Myth #8: Data Science Requires Massive Computing Power
The Big Data and AI hype have created the impression that Data Science requires massively parallel GPU-accelerated machines or huge clusters. While large Deep Learning and Neural Networks do sometimes require that kind of computing power, many use cases do not.
Problems that can be solved with simple models may only require a PC with 64 GB or 128 GB of RAM. If that’s not enough, two or three hours spent on a cloud may be all that’s necessary to build and test a model. A Cloud environment, such as AWS or Microsoft Azure, may also be necessary if the data processing or data cleansing requirements exceed the capacity of a single node.
Essentially, it’s more cost effective to scale computing resources as necessary than to over-engineer a computing environment that is more complex and costly than the problem requires.
Myth #9: Data Cannot be Monetized Because it’s in a Hard-to-Use Format
Data-first companies such as Google and Facebook are masters at monetizing data. They have collected treasure troves of information that are sold to various parties at a handsome profit.
Some small to medium businesses think that data monetization is some- thing only industry giants can do because they are data-first companies. However, most businesses have valuable customer data that could be used to improve company operations and perhaps drive new revenue streams. For example, most companies have transactional information, whether it’s customer orders or credit card sales. They probably also have customer service records from their website or call center, and support tickets. Yet, many businesses aren’t able to leverage that data effectively, let alone monetize it.
In fact, it’s unclear what might be discerned from the data by modeling or analyzing it. Worse, the data may not be readily accessible because it’s stored in various databases, on paper, or in business systems that have not been interconnected yet.
Part of the problem can be solved using a data integration platform. Using an integration platform, organizations are able to connect the dots, which means their insights transcend the data stored in any one system. Using that approach, organizations are in a better position to optimize business processes and customer journeys. Common connections include sales, marketing, and customer support, although that information can also be connected with supply chain information and information from other systems, as appropriate.
Trend information, such as weather, traffic, and customer buying patterns are commonly bought and sold to improve sales, marketing, or operational effectiveness.

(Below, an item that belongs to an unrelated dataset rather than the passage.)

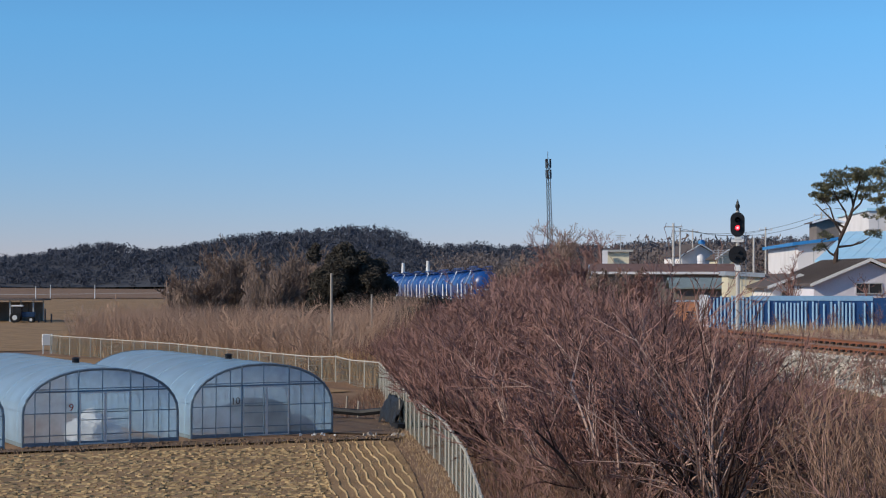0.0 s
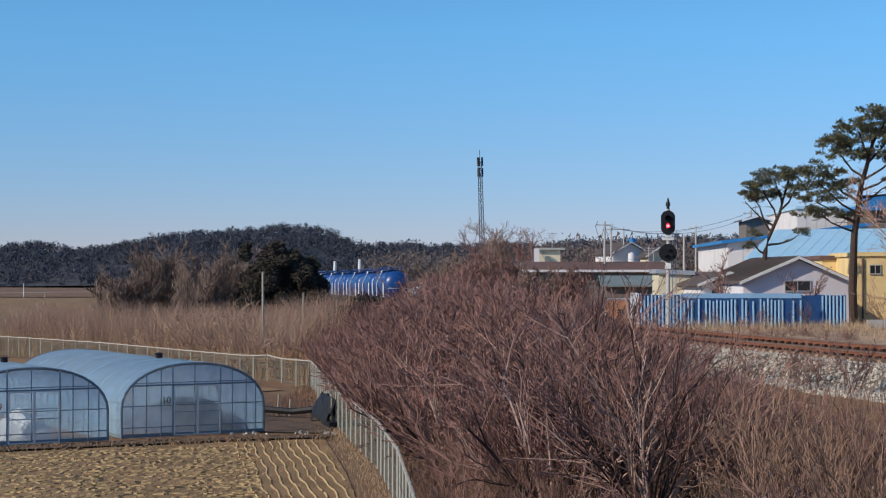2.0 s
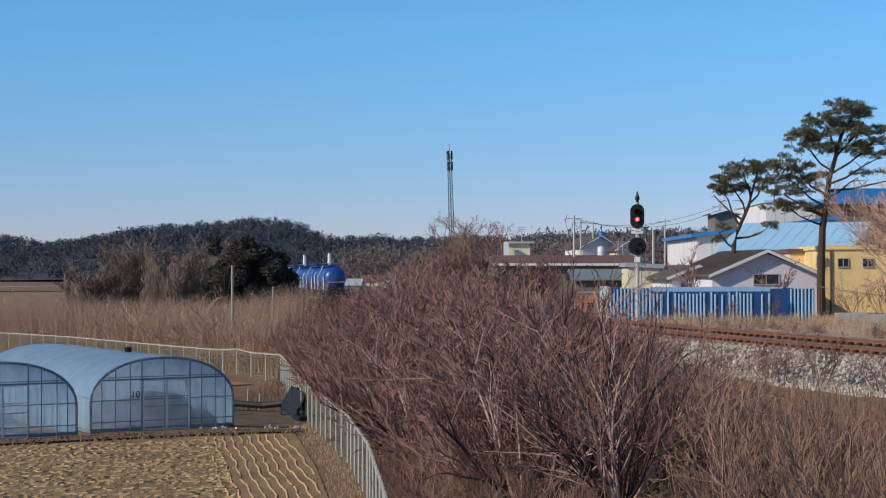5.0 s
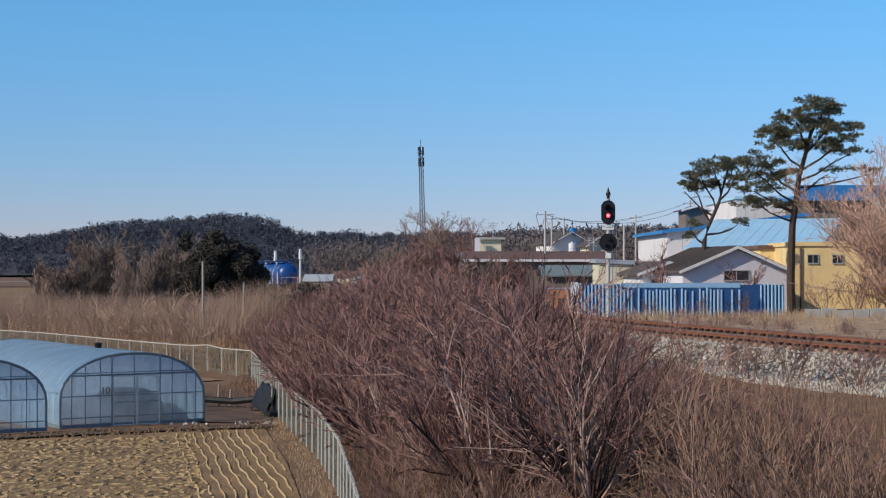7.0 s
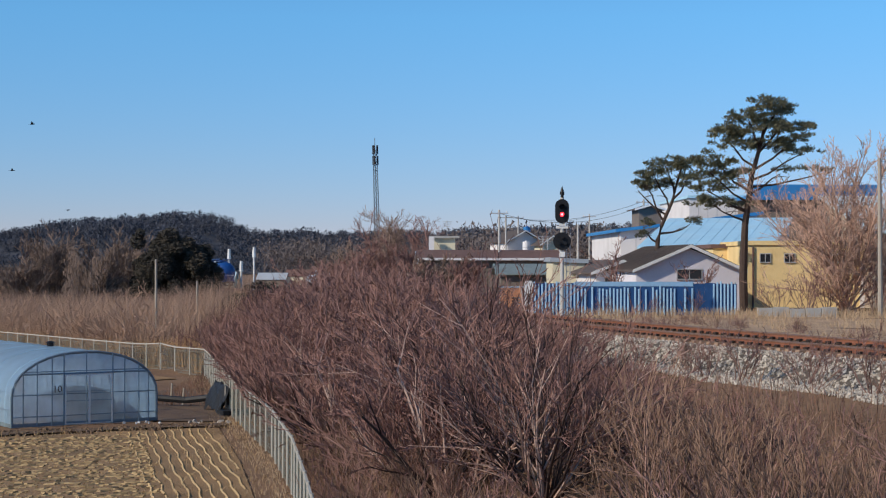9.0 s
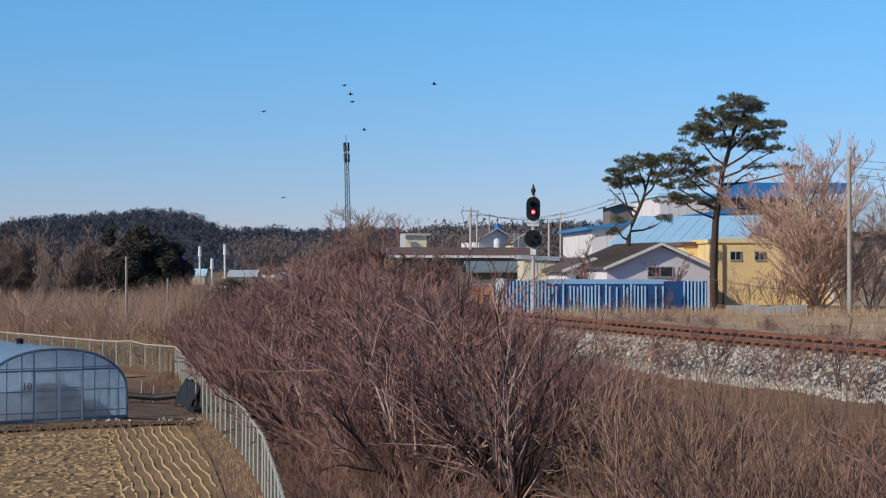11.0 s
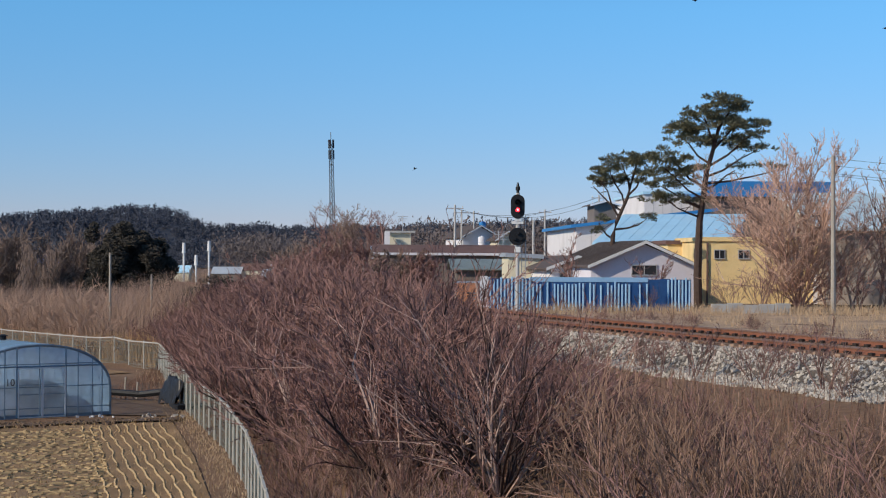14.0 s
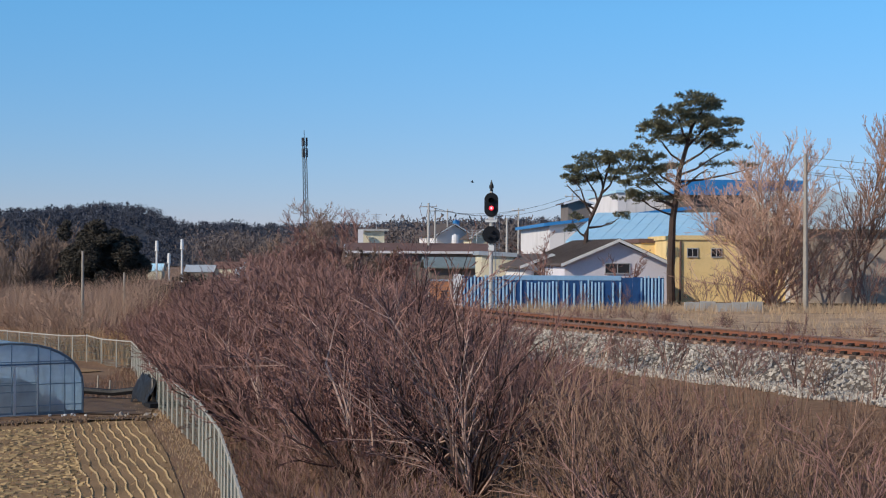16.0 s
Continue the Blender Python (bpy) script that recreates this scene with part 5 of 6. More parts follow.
BIG = {}
for i, (x, y) in enumerate(((3.65, 43.0), (0.4, 49.0), (6.6, 47.0), (2.2, 53.0), (5.4, 54.0), (-1.0, 57.0), (8.2, 41.0))):
    room = EYE[2] - crown_line(x / y) * y - ground_z(x, y)
    k = min(1.15, room / 4.4) * (1.0 if i == 0 else rg.uniform(0.8, 0.97))
    m = pose(x, y, ground_z(x, y) - 0.05, 0, 0, 55 * i) @ Matrix.Diagonal((k, k, k, 1))
    if i % 3 not in BIG:
        b = empty("big_bush", m, "large bare bush with long dark and pale stems fanning upward", "shrub", "large bushes on the bank")
        if i == 0:
            fan_stems(b, 30, 430, 60, 5.3, "twig_dark", "twig_pale", 3, (6, 5, 2), 0.046)
        else:
            fan_stems(b, 16, 430 + 40 * i, 58, 4.3, "twig", "twig_pale")
        BIG[i % 3] = b
    else:
        c = copy_thing(BIG[i % 3], m)
        c.matrix_basis = m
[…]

The companies monetizing such data typically transform it so it can be consumed easily by other applications (which is part of what Data Integration platforms do). The data is then made available to third parties via APIs.
In short, Data Integration platforms lower barriers to information sharing and monetization.
Myth #10: Data Science is Hard to Adopt Because it’s Complicated
Data Science can be a very complex undertaking, but it doesn’t have to be. In fact, it’s better to start simply, drive success with that, and then expand your capabilities.
Many organizations start by aggregating data they think is valuable, gleaning some insights from it, and pushing those insights out to decision-makers via reports and dashboards. Later, they start building models on top of the data to drive new and finer-grained insights.
Although there is no single “right” path to Data Science adoption, the wrong path is inevitably overcomplicating the problem when a simpler solution is more elegant, effective, and cost-efficient.
Data Science doesn’t have to be a complex and expensive undertaking that requires a formidable staff of Ph.Ds. The software development capabilities you have today can produce valuable insights that you once considered impossible without heavy investments in additional resources.
One way you can overcome your organization’s obstacles is to supplement your computer science and business domain expertise with a basic under- standing of statistics so that you can start building models that benefit your organization. As the needs of your business grow, you can expand your knowledge to help move your company down a successful Data Science path.